Hal ini diungkapkan Ketua Panitia Kerja (Panja) Rancangan Undang-undang (RUU) Pertanahan Herman Khaeron pada diskusi "Tarik Ulur RUU Pertanahan" di Gedung MPR/DPR/DPD RI, Jakarta, Selasa, (23/7/2019).

Pasalnya menurut Herman Khaerun, RUU Pertanahan tersebut sangat penting dan mendesak untuk disahkan. "Kalau memungkinkan DPR ingin agar RUU Pertanahan ini dapat diselesaikan sebelum akhir masa anggota DPR RI periode 2014-2019, yakni sebelum akhir September 2019," katanya.

Sejatinya, kata Dia, RUU Pertanahan ini sudah tujuh tahun dibahas di DPR RI, mulai dari periode 2009-2019 dan kemudian pada periode 2014-2019, tapi belum juga selesai.

Pada DPR RI periode 2014-2019, menurut dia, RUU Pertanahan, masuk dalam program legislasi nasional (Prolegnas) 2015 dan sudah dibahas selama empat tahun oleh DPR RI bersama Pemerintah, tapi belum juga selesai.

Wakil Ketua Komisi II DPR RI ini menjelaskan, bahwa RUU Pertanahan ini terdiri dari 15 bab dan substansinya ada di bab pertama hingga kelima, pembahasannya sudah diselesaikan.

"Kemudian, 10 bab lainnya adalah bab pendukung, isinya tentang reforma agraria, program pendaftaran tanah sistem lengkap (PTSL), sanksi administratif dan sanksi hukum, pembentukan penyidik pegawai negeri sipil (PPNS) di bidang pertahanan, dan aturan lainnya," katanya.

"Kalau sampai akhir masa tugas anggota DPR RI periode 2014-2019 pembahasan RUU Pertanahan ini belum selesai, maka pada DPR RI periode 2019-2024 harus diulang lagi dari awal dan didaftarkan lagi ke Prolegnas," katanya.

Karena itu, Herman berharap pemerintah dapat lebih akomodatif pada pembahasan RUU Pertanahan ini agar dapat selesai pada periode ini.

Politisi Partai Demokrat ini juga menyayangkan, ada pihak-pihak yang meminta agar pengesahan RUU Pertanahan menjadi UU untuk ditunda. "Sebagai anggota DPR, sangat kurang tepat kalau kemudian ada yang berpandangan untuk menghentikan, menunda dan lain sebagainya.
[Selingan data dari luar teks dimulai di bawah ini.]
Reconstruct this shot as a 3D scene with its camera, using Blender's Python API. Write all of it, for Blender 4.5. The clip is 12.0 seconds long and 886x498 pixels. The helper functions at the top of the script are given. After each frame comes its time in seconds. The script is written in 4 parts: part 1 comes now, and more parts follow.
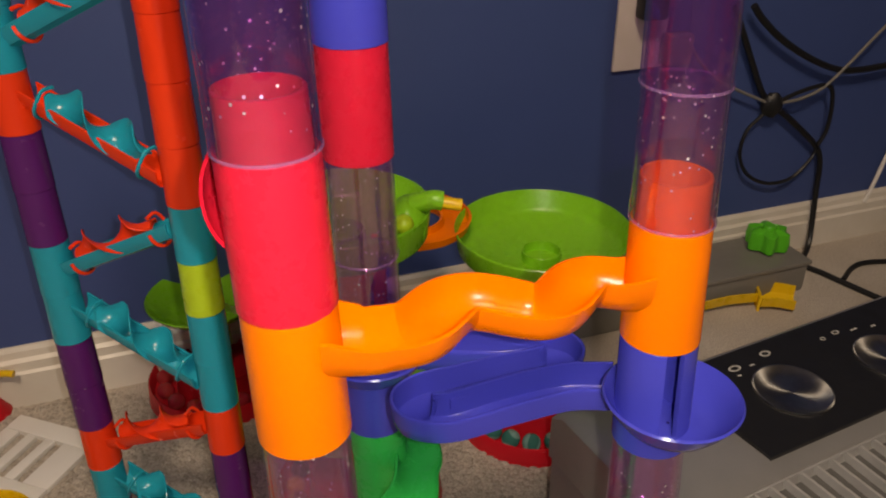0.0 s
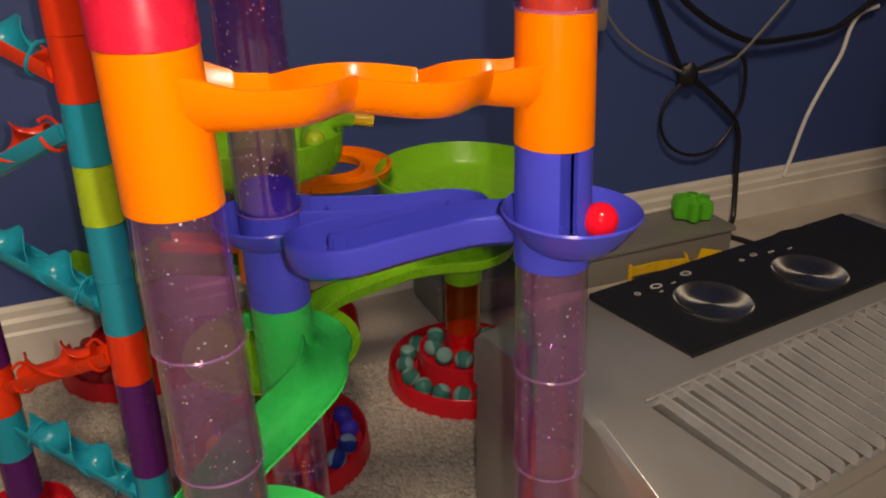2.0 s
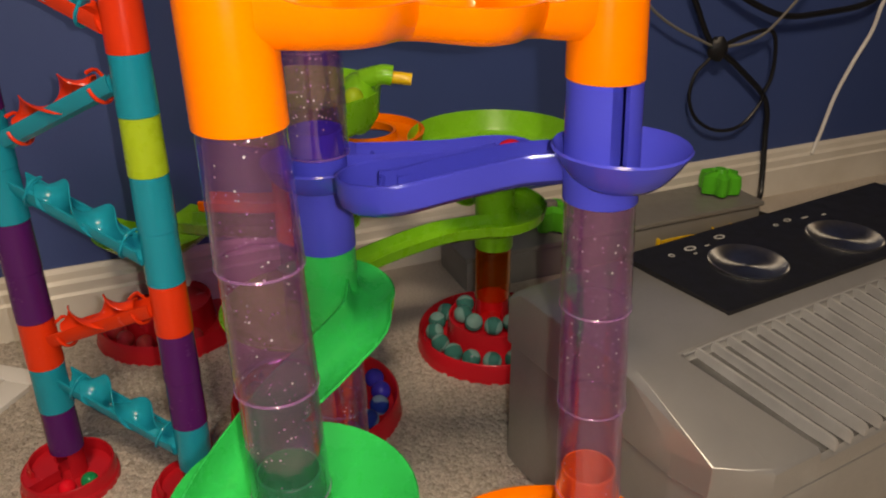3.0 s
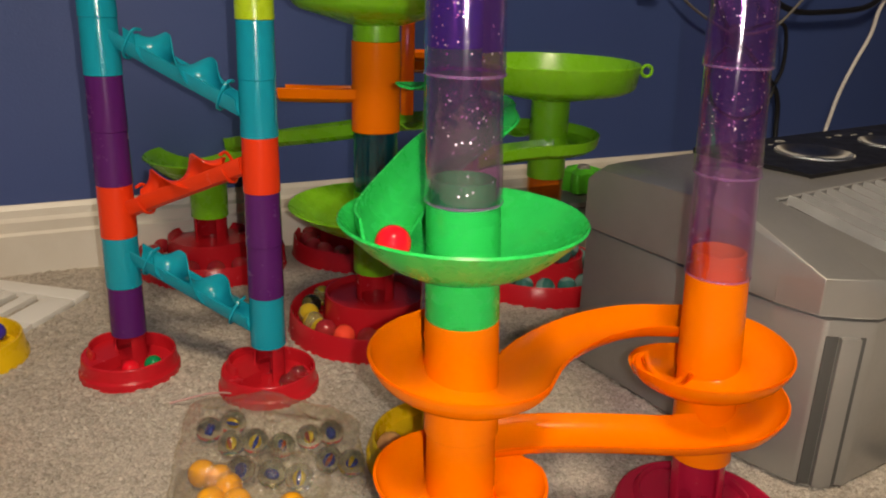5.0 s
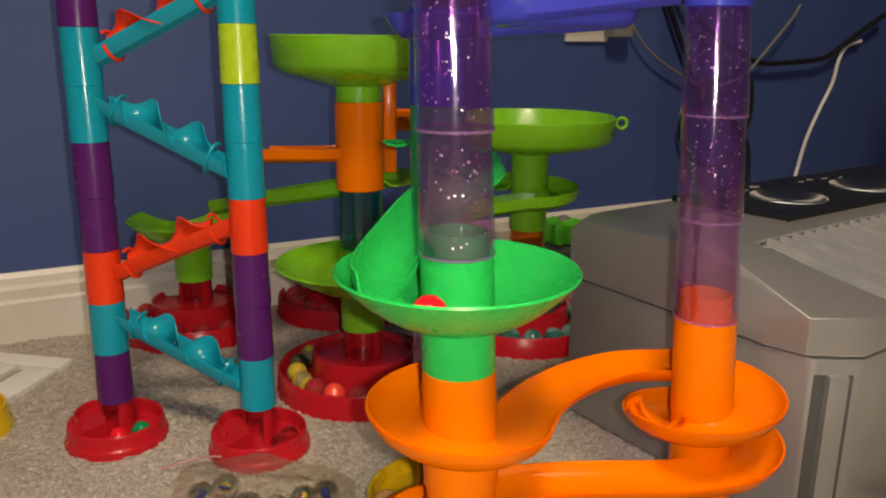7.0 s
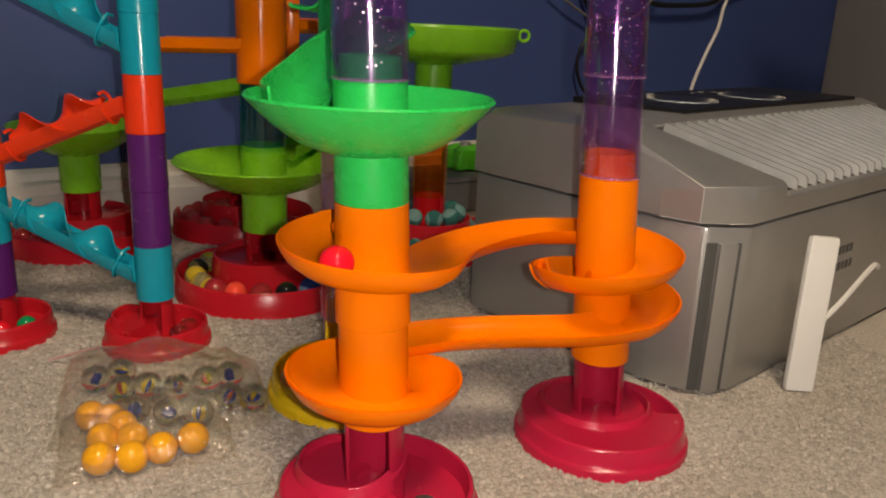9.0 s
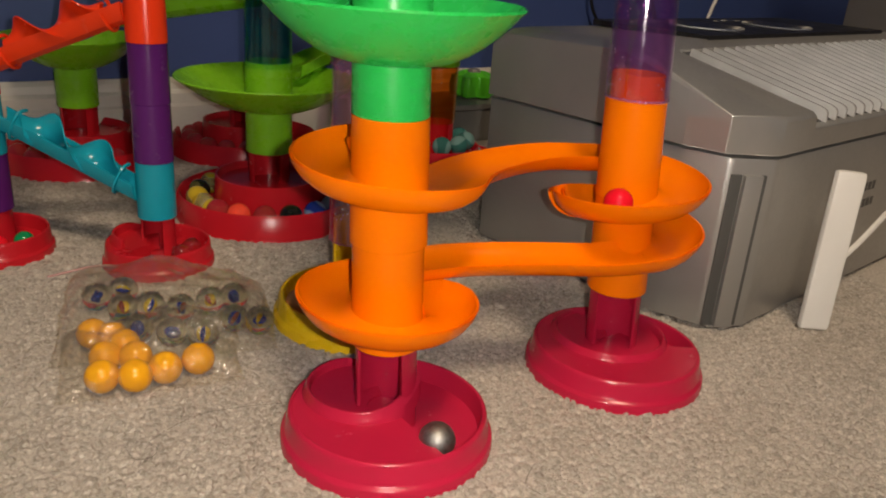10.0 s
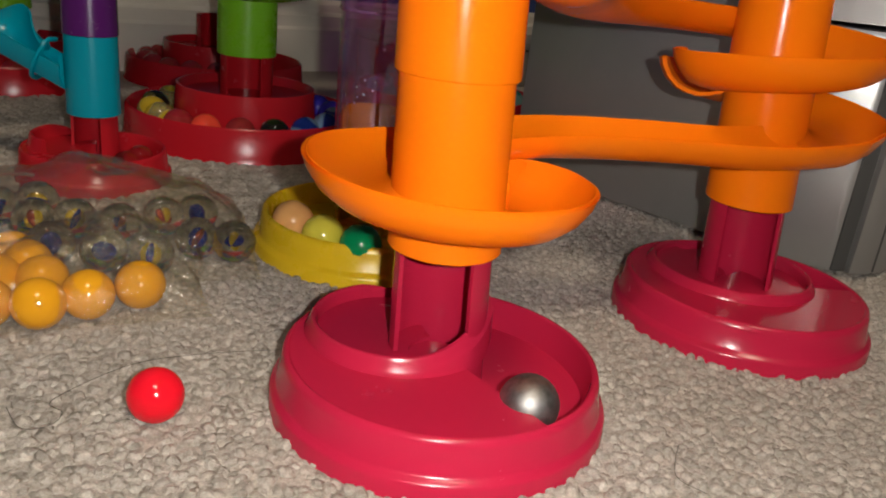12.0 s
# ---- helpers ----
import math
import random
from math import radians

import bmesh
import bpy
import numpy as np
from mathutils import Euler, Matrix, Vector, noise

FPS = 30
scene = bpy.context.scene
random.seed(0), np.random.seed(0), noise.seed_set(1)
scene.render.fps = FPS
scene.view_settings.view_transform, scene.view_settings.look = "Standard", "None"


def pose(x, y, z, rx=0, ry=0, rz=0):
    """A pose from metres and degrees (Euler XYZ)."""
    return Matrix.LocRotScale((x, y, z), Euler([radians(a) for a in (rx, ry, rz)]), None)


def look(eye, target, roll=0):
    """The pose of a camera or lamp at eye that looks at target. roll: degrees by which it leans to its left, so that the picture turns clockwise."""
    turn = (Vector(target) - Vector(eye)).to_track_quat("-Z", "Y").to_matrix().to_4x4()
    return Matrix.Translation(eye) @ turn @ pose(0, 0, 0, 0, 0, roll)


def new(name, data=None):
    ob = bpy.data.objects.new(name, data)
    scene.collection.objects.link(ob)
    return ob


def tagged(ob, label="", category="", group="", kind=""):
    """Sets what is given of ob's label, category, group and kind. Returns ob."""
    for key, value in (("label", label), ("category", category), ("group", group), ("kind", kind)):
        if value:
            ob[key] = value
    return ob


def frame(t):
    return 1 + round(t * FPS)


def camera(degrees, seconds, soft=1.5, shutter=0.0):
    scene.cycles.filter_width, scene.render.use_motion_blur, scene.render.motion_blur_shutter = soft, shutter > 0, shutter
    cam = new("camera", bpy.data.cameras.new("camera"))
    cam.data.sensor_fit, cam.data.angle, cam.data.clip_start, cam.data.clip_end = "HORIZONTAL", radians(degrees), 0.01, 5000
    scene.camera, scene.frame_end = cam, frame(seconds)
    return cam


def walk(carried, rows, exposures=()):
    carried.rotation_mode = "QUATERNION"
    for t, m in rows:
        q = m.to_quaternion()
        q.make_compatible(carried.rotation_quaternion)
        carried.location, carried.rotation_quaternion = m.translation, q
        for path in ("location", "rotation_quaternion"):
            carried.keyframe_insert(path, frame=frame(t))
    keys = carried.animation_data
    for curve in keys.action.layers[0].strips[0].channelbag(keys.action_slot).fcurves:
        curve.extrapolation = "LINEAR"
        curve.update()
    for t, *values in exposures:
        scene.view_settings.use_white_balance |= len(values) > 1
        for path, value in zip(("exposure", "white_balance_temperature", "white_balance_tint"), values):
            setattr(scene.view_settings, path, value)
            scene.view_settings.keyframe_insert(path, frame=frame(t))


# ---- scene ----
cam = camera(58.5, 12.0, soft=2.0)
PATH = [
    (0, (0.022, 0.073, 0.603), (0.004, 1.82, -0.371), -0.1),
    (0.2, (0.025, 0.061, 0.591), (-0.037, 1.819, -0.361), -1.0),
    (0.5, (0.021, 0.056, 0.582), (-0.024, 1.845, -0.31), -1.2),
    (1, (0.038, 0.04, 0.533), (0.034, 1.829, -0.361), -0.8),
    (1.5, (0.05, 0.042, 0.519), (0.14, 1.844, -0.346), -0.1),
    (2, (0.046, 0.034, 0.502), (0.162, 1.838, -0.352), -0.2),
    (2.5, (0.039, 0.028, 0.494), (0.146, 1.829, -0.37), -0.2),
    (3, (0.029, 0.019, 0.481), (0.105, 1.816, -0.393), -0.3),
    (3.5, (0.009, -0.01, 0.444), (0.036, 1.785, -0.438), 0.0),
    (3.7, (-0.007, -0.026, 0.425), (0.022, 1.776, -0.441), 0.4),
    (5.5, (-0.076, -0.048, 0.31), (0.144, 1.848, -0.285), 1.5),
    (6, (-0.076, -0.046, 0.316), (0.161, 1.858, -0.248), 0.9),
    (6.5, (-0.078, -0.05, 0.322), (0.161, 1.86, -0.221), 0.3),
    (8.3, (-0.083, -0.069, 0.297), (0.165, 1.856, -0.184), 1.9),
    (8.5, (-0.088, -0.074, 0.281), (0.223, 1.838, -0.214), 2.2),
    (9, (-0.089, -0.068, 0.254), (0.403, 1.785, -0.317), 2.6),
    (9.5, (-0.094, -0.057, 0.243), (0.424, 1.737, -0.473), 3.1),
    (10, (-0.096, -0.051, 0.241), (0.403, 1.745, -0.483), 4.4),
    (10.5, (-0.095, -0.025, 0.216), (0.407, 1.784, -0.474), 5.2),
    (10.7, (-0.094, 0.027, 0.185), (0.45, 1.81, -0.539), 5.4),
    (11, (-0.098, 0.067, 0.141), (0.453, 1.861, -0.553), 5.4),
    (11.5, (-0.097, 0.079, 0.135), (0.488, 1.867, -0.543), 6.3),
    (12, (-0.098, 0.075, 0.138), (0.485, 1.855, -0.563), 6.5),
]
walk(cam, [(t, look(eye, target, roll)) for t, eye, target, roll in PATH],
     [(0.0, -0.04, 6900, 17), (1.5, -0.04, 6900, 17), (2.5, 0.03, 6900, 16), (3.5, 0.22, 6800, 12), (6.5, 0.3, 6700, 10), (8.5, 0.26, 6650, 11), (9.5, 0.05, 6650, 12), (10.5, -0.08, 6500, 11), (11.0, -0.64, 6200, 10), (12.0, -0.78, 6150, 10)])

# ---- light ----
scene.view_settings.exposure = 0.0
world = bpy.data.worlds.new("world")
scene.world = world
world.use_nodes = True
world.node_tree.nodes["Background"].inputs[0].default_value = (1.0, 0.86, 0.68, 1)
world.node_tree.nodes["Background"].inputs[1].default_value = 0.05
# unseen overhead lamp, added as a warm fill for the whole room
lamp = bpy.data.lights.new("added_room_fill", "AREA")
lamp.energy, lamp.size, lamp.color = 43.0, 0.5, (1.0, 0.82, 0.6)
new("added_room_fill", lamp).matrix_world = pose(0.0, -0.85, 2.33)


# ---- materials ----
def mat(name, build):
    m = bpy.data.materials.new(name)
    m.use_nodes = True
    nt = m.node_tree
    build(nt, nt.nodes["Principled BSDF"])
    return m


def node(nt, kind, **values):
    n = nt.nodes.new(kind)
    for k, v in values.items():
        n.inputs[k.replace("_", " ")].default_value = v
    return n


def noise_tex(nt, scale, detail=3.0, rough=0.55):
    co = nt.nodes.new("ShaderNodeTexCoord")
    n = node(nt, "ShaderNodeTexNoise", Scale=scale, Detail=detail, Roughness=rough)
    nt.links.new(co.outputs["Object"], n.inputs["Vector"])
    return n


def ramp(nt, src, lo, hi, a=0.3, b=0.7):
    r = nt.nodes.new("ShaderNodeValToRGB")
    r.color_ramp.elements[0].color, r.color_ramp.elements[1].color = (*lo, 1), (*hi, 1)
    r.color_ramp.elements[0].position, r.color_ramp.elements[1].position = a, b
    nt.links.new(src, r.inputs[0])
    return r


def bump(nt, src, bsdf, strength, dist):
    b = node(nt, "ShaderNodeBump", Strength=strength, Distance=dist)
    nt.links.new(src, b.inputs["Height"])
    nt.links.new(b.outputs[0], bsdf.inputs["Normal"])


def plastic(name, c, rough=0.3, spec=0.34):
    """Moulded plastic: even colour with faint cloudiness, handling marks in the gloss and a soft waviness."""
    def build(nt, p):
        n = noise_tex(nt, 9, 3)
        lo, hi = [x * 0.965 for x in c], [min(1, x * 1.03) for x in c]
        r = ramp(nt, n.outputs[0], lo, hi)
        nt.links.new(r.outputs[0], p.inputs["Base Color"])
        f = noise_tex(nt, 60, 5, 0.65)
        q = ramp(nt, f.outputs[0], (rough * 0.72,) * 3, (rough * 1.15,) * 3)
        nt.links.new(q.outputs[0], p.inputs["Roughness"])
        p.inputs["Specular IOR Level"].default_value = spec
        bump(nt, noise_tex(nt, 35, 2).outputs[0], p, 0.025, 0.0008)
    return mat(name, build)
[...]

Tetapi marilah kita menyempurnakan. Karena tidak ada tembok besi dan tidak ada pagar yang begitu kuat yang memagari, melindungi rancangan undang-undang ini," kata Herman.

Intinya, kata Dia, semua tidak terkunci. Terbuka lebar-lebar untuk smua komponen masyarakat untuk dapat memberikan masukan, pandangan dan pendapatnya.

Herman kemudian mengilustrasikan urgensinya apa undang-undang ini. "Saya sebagai anggota DPR, saya tinggal di Bekasi. Kenapa tinggal tinggal di Jakarta?. Karena saya tak cukup mampu bisa beli tanah di jakarta," papar Herman.

Dari ilustrasi tersebut jelas menunjukan, bahwa tanah ini menjadi barang sangat mahal. Tetapi kalau merujuk pada Undang-undang Dasar 1945 pasal 33 itu jelas. “Kalau akses untuk tanahnya aja gak bisa, bagaimana masyarakat bisa makmur. Karena mungkin bagi kontraktor atau yang ngontak rumah, kan selalu dihadapkan kepada sesuatu yang ketidak pastian," terangnya.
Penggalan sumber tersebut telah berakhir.